第8話
「例えば明日、」
三十一回目。
そしてまた、伊吹は三人を助けるための、四人で『十一月二十六日午後三時五十分』を迎えるための、鍵を探すために何度もループを繰り返すことになった。
いや、恐らくこの言い方は適切ではない。鍵の心当たりは、十中八九これだろうというのが伊吹の中にはあった。
────たとえばあした。
清春の、この言葉。毎回この言葉から始まるこのループの鍵は、きっとこれだと、野生の勘でなんとなく伊吹にはわかっていた。
例えば明日から始まる、このループ。この言葉から始まるのだから、多分言うべきなのだろう。一つ目の例えば明日も、二つ目の例えば明日も、両方とも、四人が。
それでも助からなかったとしたら、鍵はそれだけじゃないのかもしれない。鍵がいくつあるかというのは聞いていない。一つだけかもしれないし、二つかも、三つかもしれない。四人いるから、四つあるという可能性もある。
何度だって繰り返す。何回だって。三人を助けるまで。四人で無事に『十一月二十六日午後三時四十九分』を乗り越えるまで。
多少不自然になっても、三人全員に『たとえばあした』を言わせる。勿論伊吹自身も口にする。
そしてその『たとえばあした』は統一することにした。不確定要素は少ない方がきっといい。理科の実験だって、変えるのは一つの条件だけだ。ただでさえ三人の言動を伊吹が変えることはできないのだから、せめて出来うる限りの伊吹の言動だけでも統一しなければと。
けれど、どう頑張っても三人は助からない。いつもいつも、目の前で三人の命は理不尽に絶たれる。
なんで、どうして。
その度に血が滲むほどに唇を噛んで、助からないとわかった瞬間に神社へ向けて走る。泣くことは、しない。涙なんてもう出てこない。
自分が怪我をすることだって少なくなかった。

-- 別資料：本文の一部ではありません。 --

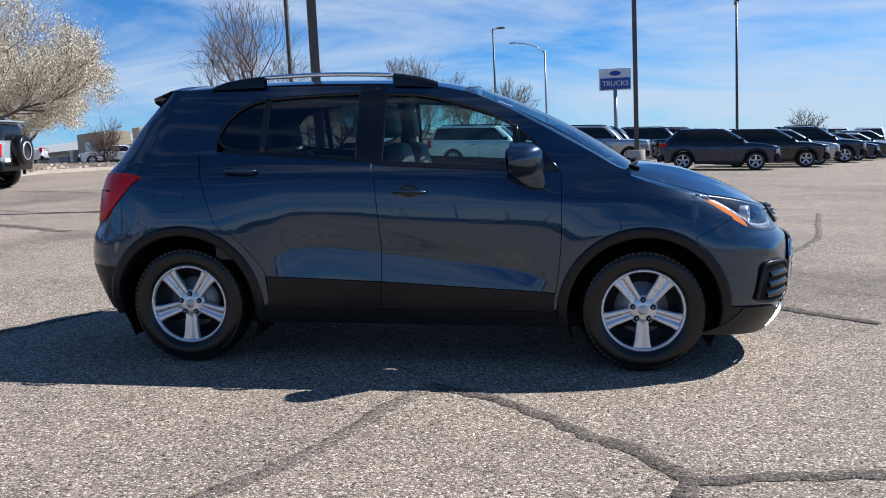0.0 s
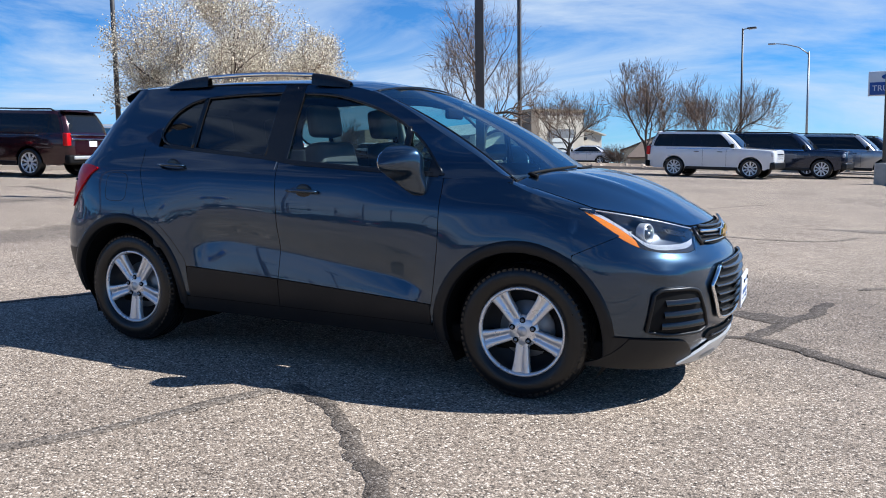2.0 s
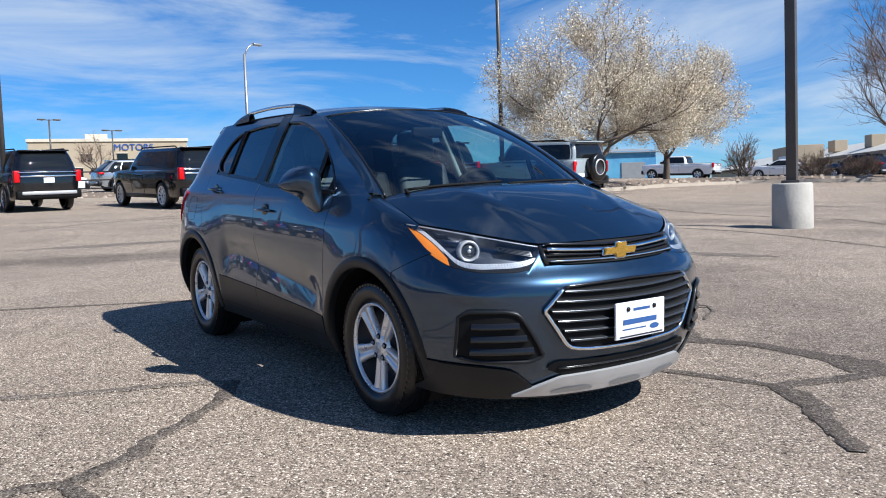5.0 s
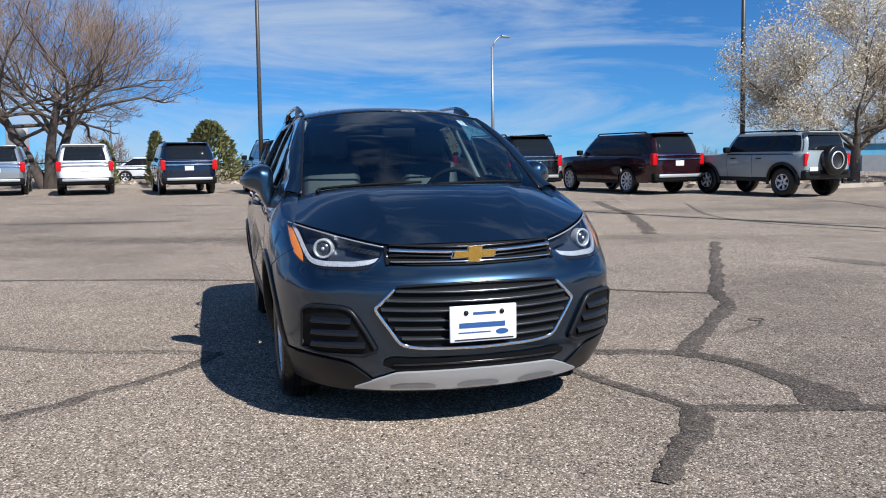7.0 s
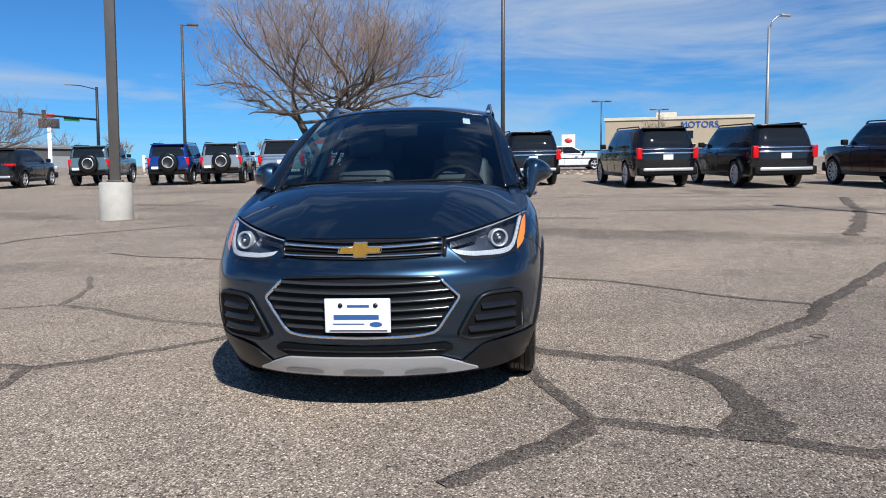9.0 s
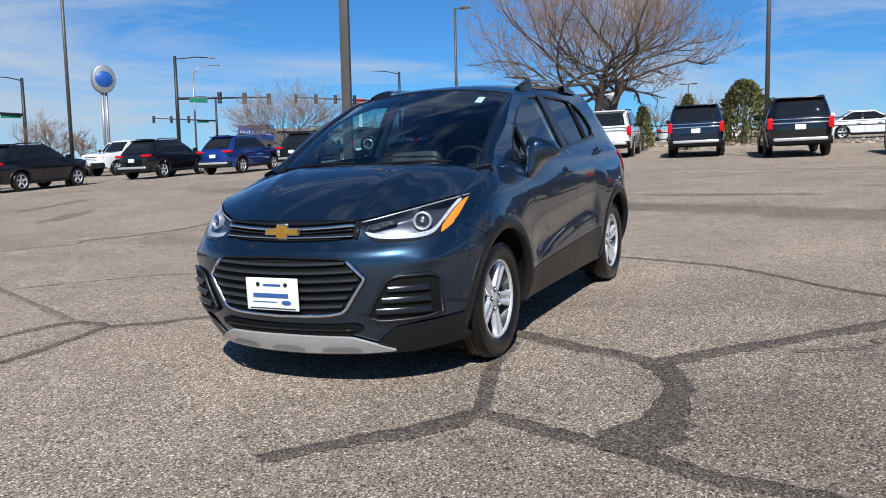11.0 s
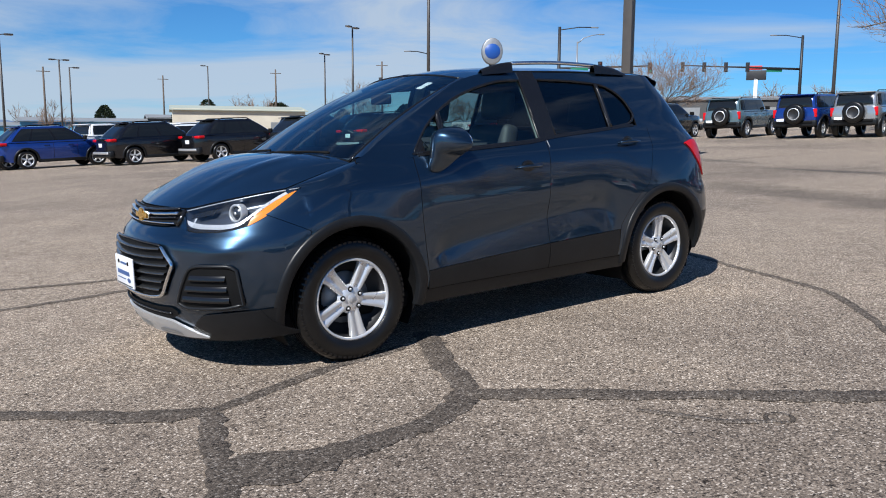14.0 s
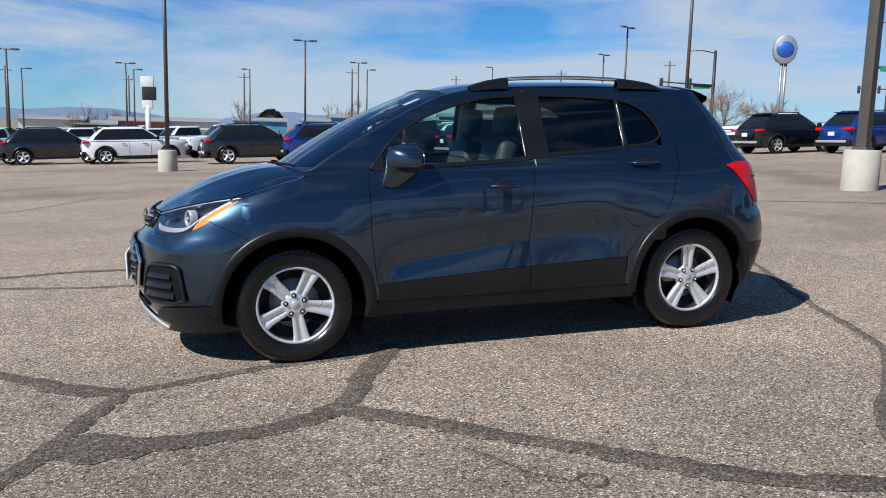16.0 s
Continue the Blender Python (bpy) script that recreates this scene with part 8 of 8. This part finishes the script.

そういう時は、せめて足だけは怪我をしないように気をつけた。足を怪我したら、神社に行けなくなる。腕がなくなろうと内臓がやられようと、足が無事でさえあれば移動手段はいくらでもあるのだ。バレないように病院を抜け出すには、足があることが第一条件だった。
繰り返す度にノートをつける。三十回目までのことは、一度ゼロに戻して。しっかりと自覚して条件を考え始めた『三十一回目』からをベースにして考える。
ない頭を必死に振り絞った。三人に助けは求めない。一人で全部抱え込む。一度やることを決めてしまえば、騙すことなんてなんとでもない。騙される方も、それと分かって騙されてくれるのだから。
ノートは二冊を優に超えた。三冊も半ばを過ぎて、気づけば四冊目に突入していた。
────壊れないわけが、なかった。
「例えば明日、」
五十七回目。
清春のこと言葉を耳にしてすぐ、伊吹の視界は真っ暗になった。